Hydrogen and deuterium-filled ultraviolet discharge lamps ("UV lamps") are well known. Examples are described in U.S. Pat. Nos. 5,159,236 (INDIRECTLY HEATED CATHODE FOR A GAS DISCHARGE TUBE) and 4,910,431 (HYDROGEN DISCHARGE UV LIGHT SOURCE OR LAMP, AND METHOD OF ITS MANUFACTURE), the disclosures of which are hereby incorporated by reference. UV lamps provide a broad-band continuous spectrum ultraviolet light, (generally in a range between the wavelengths of approximately 160 nm and approximately 360 nm. UV lamps are used in applications such as high performance liquid chromatography (HPLC), ultra violet visible absorption spectroscopy (the measurement of the wavelength and intensity of absorption of near-ultraviolet light by a sample), and atomic absorption spectroscopy (AA).
Typically, a UV lamp comprises a sealed quartz or ultraviolet glass bulb filled with a gas, such as hydrogen or deuterium. It is also known to use neon, argon, krypton and xenon in addition to H.sub.2 /D.sub.2 bulbs. The bulb also contains an anode/cathode combination. The cathode is traditionally a double-coil tungsten wire. "Double-coil" describes a wire comprising a primary and secondary coil. That is, a length of wire has been wrapped around a mandrel to form a primary coil, and the primary coil is then wrapped around a second, larger mandrel to form a secondary coil. The cathode is coated with an electron-emitting material, such as an alkaline earth oxide (e.g., barium oxide, calcium oxide, strontium oxide,) etc. or an alkaline earth mixture.
UV lamp cathodes can either be directly heated ("hot cathode") or indirectly heated (see '236 patent, supra). Heating the cathode raises the temperature of the emitter material until it freely emits electrons, or becomes thermionic. When an appropriate voltage is applied across the anode and cathode, and the cathode is thermionic, the cathode will emit electrons allowing a current flow between cathode and anode. The electrons of the current flow collide with the hydrogen or deuterium gas and enhance the conduction path by forming ions. In the hot gas, molecules of hydrogen (or deuterium) are excited and emit continuous ultraviolet radiation by decay to a lower state.

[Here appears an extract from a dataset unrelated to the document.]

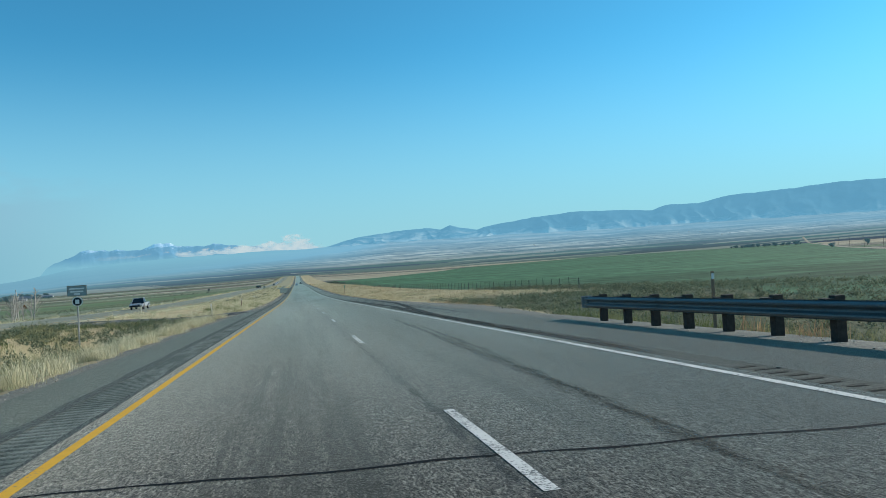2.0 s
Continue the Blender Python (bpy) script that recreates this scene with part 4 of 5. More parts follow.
def tread(at, length, wide, turn, curl):
    """A torn strip of tyre tread, curled up at its end."""
    n = 12
    verts = []
    for i in range(n + 1):
        f = i / n - 0.5
        z = 0.015 + curl * max(0, f) ** 2 * 4 + 0.015 * noise.noise((f * 5, turn, 0))
        w = wide * (0.8 + 0.35 * noise.noise((f * 7, turn, 2)))
        yb = 0.09 * math.sin(f * 5)
        verts += [(f * length, yb - w / 2, z), (f * length, yb + w / 2, z + 0.02), (f * length, yb + w / 2, z + 0.035), (f * length, yb - w / 2, z + 0.018)]
    faces = []
    for i in range(n):
        for j in range(4):
            faces.append((i * 4 + j, i * 4 + (j + 1) % 4, (i + 1) * 4 + (j + 1) % 4, (i + 1) * 4 + j))
    faces += [(3, 2, 1, 0), tuple(n * 4 + j for j in range(4))]
    ob = sheet("tyre_tread", verts, faces, RUBBER)
    ob.matrix_world = pose(at[0], at[1], float(prof(at[1])) + at[2], 0, 0, turn)
    tagged(ob, "torn black strip of tyre tread lying on the shoulder", "debris", "scraps of tyre")


tread((-6.2, 295.7, 0.0), 0.75, 0.3, 170, 0.14)
tread((-4.42, 308.0, 0.005), 1.0, 0.16, 118, 0.06)
tread((-6.85, 300.0, 0.0), 0.4, 0.14, 10, 0.04)
tread((-5.88, 300.2, 0.0), 0.45, 0.12, 30, 0.03)
tread((8.3, 220.0, -0.05), 0.7, 0.3, 15, 0.08)
tread((-4.98, 549, 0.0), 0.6, 0.18, 60, 0.05)
tread((-5.53, 397.2, 0.0), 0.3, 0.12, 20, 0.03)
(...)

An unavoidable characteristic of thermionic electron emission is the sputtering away of the emitter material. As the emitter material decreases, the cathode voltage drop increases. Accordingly, a UV lamp design must balance the need to emit electrons with the need to conserve emitter material to ensure a long, useful life.
Currently, both 10 V and 3 V filaments are used in UV lamps. That is, a 10 V potential is impressed on the filament to generate the desired cathode temperature. It is also known to apply coatings of electron-emitter materials to filaments. One example is U.S. Pat. No. 2,306,925 (ELECTRODE AND ITS FABRICATION), the disclosure of which is hereby incorporated by reference. Emitter material is applied to a 3 V cathode by dipping the cathode into a triple carbonate solution (e.g., barium carbonate, calcium carbonate and strontium carbonate). The carbonate solution is allowed to dry onto the cathode. It is then oxidized to create a more stable alkaline crystal oxide (e.g., barium oxide, calcium oxide and strontium oxide). Dipping applies a layer of emitter material to the cathode of a 3 V UV lamp adequate to provide free electrons and acceptable product life before substantial evaporation.
However, dipping of known 10 V cathodes, in many cases, is not possible. The dimensions of cathode wire are driven by electrical requirements (e.g., attaining 10 V potential) and thermal requirements (i.e., the cathode must reach the thermionic temperature of the emitter material). The 10 V cathodes are normally made of wire approximately half the diameter of the 3 V cathode wire. The thinner wire used for a 10 V cathode is less rigid than that of a 3 V cathode, and has much smaller primary and secondary coils. These two factors make application of the emitter material by dipping impractical. Dipping a double-coil 10 V cathode will completely fill the interstices of the primary and secondary coils with emitter material. Thereafter, movement of the pliable double-coil 10 V cathode is likely to loosen and flake away the crystalline emitter material filling the interstices of the double-coil. Thus, the effective life of the double coil 10 V filament is substantially diminished. It is known to use a spraying technique to apply emitter material to 10 V cathodes. However, spraying is more expensive than dipping, and it applies less emitter material. Thus, the material evaporates more quickly, sometimes making the life of the UV lamp unacceptably short (i.e., less than 1000 hours).
Accordingly, it is desirable to provide a ultraviolet discharge lamp using the industry-standard 10 V cathode also having a useful life greater than 1000 hours.